The future of reinforcement learning 

Reinforcement learning is still evolving. Although it has achieved remarkable results, challenges remain, particularly around sample efficiency, interpretability, and safety in high-stakes environments. Researchers are working to make RL systems more data-efficient, generalizable, and aligned with human intent, paving the way for wider real-world adoption.

Looking ahead, reinforcement learning could power the next generation of autonomous systems that learn and adapt with minimal supervision. In robotics, RL could enable machines that safely collaborate with humans on factory floors or assist in disaster zones. In logistics and energy, it could help fleets and grids continuously optimize themselves for cost, safety, and sustainability. In digital ecosystems, RL-driven agents might manage data centers, tune AI models in real time, or orchestrate large multi-agent workflows without manual oversight.

By enabling systems to make decisions that improve with every iteration, reinforcement learning brings AI closer to true autonomy, one that is not only intelligent but also accountable, adaptive, and aligned with human goals.

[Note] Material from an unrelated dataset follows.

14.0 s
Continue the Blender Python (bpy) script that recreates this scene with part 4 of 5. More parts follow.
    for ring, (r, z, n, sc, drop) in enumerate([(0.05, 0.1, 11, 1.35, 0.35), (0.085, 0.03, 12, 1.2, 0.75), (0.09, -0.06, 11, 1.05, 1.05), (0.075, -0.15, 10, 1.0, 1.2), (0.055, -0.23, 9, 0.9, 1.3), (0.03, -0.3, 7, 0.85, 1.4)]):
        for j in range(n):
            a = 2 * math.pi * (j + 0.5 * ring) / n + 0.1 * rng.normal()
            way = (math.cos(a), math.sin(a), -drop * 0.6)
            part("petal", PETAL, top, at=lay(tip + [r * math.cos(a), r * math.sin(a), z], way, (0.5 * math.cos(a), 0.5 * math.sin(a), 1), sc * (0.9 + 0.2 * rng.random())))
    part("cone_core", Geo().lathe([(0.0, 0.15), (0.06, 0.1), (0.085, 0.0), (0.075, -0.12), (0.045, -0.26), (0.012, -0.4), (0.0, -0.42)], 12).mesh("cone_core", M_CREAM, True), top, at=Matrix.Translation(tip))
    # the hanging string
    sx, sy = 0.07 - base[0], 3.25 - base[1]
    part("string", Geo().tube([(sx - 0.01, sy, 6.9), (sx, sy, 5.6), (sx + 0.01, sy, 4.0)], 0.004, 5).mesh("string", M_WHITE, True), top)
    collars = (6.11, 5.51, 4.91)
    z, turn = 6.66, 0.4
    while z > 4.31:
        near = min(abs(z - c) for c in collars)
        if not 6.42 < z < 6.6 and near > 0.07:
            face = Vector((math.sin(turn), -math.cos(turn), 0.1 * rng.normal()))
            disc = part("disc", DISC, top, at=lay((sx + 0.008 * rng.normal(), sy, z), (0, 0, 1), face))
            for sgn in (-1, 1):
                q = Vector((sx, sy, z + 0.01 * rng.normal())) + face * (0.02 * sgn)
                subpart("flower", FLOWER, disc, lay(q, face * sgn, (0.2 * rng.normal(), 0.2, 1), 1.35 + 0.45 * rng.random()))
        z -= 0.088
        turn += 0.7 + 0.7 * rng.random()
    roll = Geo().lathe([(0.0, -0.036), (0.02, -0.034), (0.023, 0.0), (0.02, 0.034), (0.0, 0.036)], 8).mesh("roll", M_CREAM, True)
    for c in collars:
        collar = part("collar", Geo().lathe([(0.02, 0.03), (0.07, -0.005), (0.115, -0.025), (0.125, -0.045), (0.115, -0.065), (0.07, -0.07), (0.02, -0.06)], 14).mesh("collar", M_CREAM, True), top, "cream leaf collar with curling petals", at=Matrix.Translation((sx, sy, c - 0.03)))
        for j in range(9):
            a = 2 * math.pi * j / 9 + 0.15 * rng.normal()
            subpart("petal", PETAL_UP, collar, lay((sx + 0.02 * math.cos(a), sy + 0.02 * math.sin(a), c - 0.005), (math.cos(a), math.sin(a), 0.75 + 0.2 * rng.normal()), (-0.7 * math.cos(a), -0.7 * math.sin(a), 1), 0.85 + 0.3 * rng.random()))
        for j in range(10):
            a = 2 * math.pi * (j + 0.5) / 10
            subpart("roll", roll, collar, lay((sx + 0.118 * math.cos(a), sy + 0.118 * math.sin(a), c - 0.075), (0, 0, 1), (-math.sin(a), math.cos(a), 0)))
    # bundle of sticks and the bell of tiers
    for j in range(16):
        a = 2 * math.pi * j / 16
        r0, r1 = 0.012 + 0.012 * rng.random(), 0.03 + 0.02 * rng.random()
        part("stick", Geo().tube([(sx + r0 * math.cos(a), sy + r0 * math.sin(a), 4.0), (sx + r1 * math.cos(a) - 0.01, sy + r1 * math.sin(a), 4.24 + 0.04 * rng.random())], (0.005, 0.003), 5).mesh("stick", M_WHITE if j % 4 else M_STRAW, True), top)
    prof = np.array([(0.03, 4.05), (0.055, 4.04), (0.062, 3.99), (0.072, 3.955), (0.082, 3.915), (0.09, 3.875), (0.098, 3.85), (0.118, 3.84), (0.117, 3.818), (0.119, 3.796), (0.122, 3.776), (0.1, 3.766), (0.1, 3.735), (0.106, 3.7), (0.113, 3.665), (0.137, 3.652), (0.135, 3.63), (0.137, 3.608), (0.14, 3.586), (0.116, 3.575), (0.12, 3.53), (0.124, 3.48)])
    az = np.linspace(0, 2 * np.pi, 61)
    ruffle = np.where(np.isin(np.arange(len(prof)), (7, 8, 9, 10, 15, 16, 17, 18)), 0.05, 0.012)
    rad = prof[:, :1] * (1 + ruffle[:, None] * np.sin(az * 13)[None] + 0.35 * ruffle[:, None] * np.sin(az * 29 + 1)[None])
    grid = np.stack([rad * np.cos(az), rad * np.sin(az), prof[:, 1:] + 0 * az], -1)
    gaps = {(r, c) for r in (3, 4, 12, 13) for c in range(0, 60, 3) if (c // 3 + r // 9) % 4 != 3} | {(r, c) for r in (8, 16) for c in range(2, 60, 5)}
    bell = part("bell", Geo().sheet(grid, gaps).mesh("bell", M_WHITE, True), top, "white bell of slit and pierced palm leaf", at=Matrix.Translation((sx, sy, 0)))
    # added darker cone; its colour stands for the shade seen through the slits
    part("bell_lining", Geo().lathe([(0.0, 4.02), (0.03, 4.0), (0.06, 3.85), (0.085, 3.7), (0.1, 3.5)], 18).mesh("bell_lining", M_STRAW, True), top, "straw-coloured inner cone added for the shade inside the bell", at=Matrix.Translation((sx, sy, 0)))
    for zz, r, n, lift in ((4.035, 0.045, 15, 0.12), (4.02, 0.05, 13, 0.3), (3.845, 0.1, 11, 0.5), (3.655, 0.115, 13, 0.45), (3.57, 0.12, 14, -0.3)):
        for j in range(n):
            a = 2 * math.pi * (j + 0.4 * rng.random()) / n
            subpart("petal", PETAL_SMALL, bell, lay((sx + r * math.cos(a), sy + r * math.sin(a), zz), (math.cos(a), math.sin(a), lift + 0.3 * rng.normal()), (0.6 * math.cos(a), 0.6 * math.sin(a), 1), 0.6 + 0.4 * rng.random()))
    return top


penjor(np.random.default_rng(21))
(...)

Its blend of continuous learning and real-world adaptability positions it as one of the most promising frontiers in artificial intelligence.

Frequently asked questions

What makes reinforcement learning different from other AI methods?

Unlike supervised or unsupervised learning, reinforcement learning focuses on decision-making. It learns by interacting with an environment, not by studying static datasets.

Does reinforcement learning always require neural networks?

Not always. While deep RL uses neural networks for complex inputs, simpler problems can be solved with tabular or rule-based approaches.

What are the biggest challenges in reinforcement learning?

Key challenges include sample inefficiency, balancing exploration and exploitation, and ensuring safe deployment in real-world settings.

Is reinforcement learning used in everyday applications?

Yes. RL underlies systems such as recommendation engines, adaptive traffic signals, and warehouse robotics. Its ability to learn optimal strategies makes it useful across industries.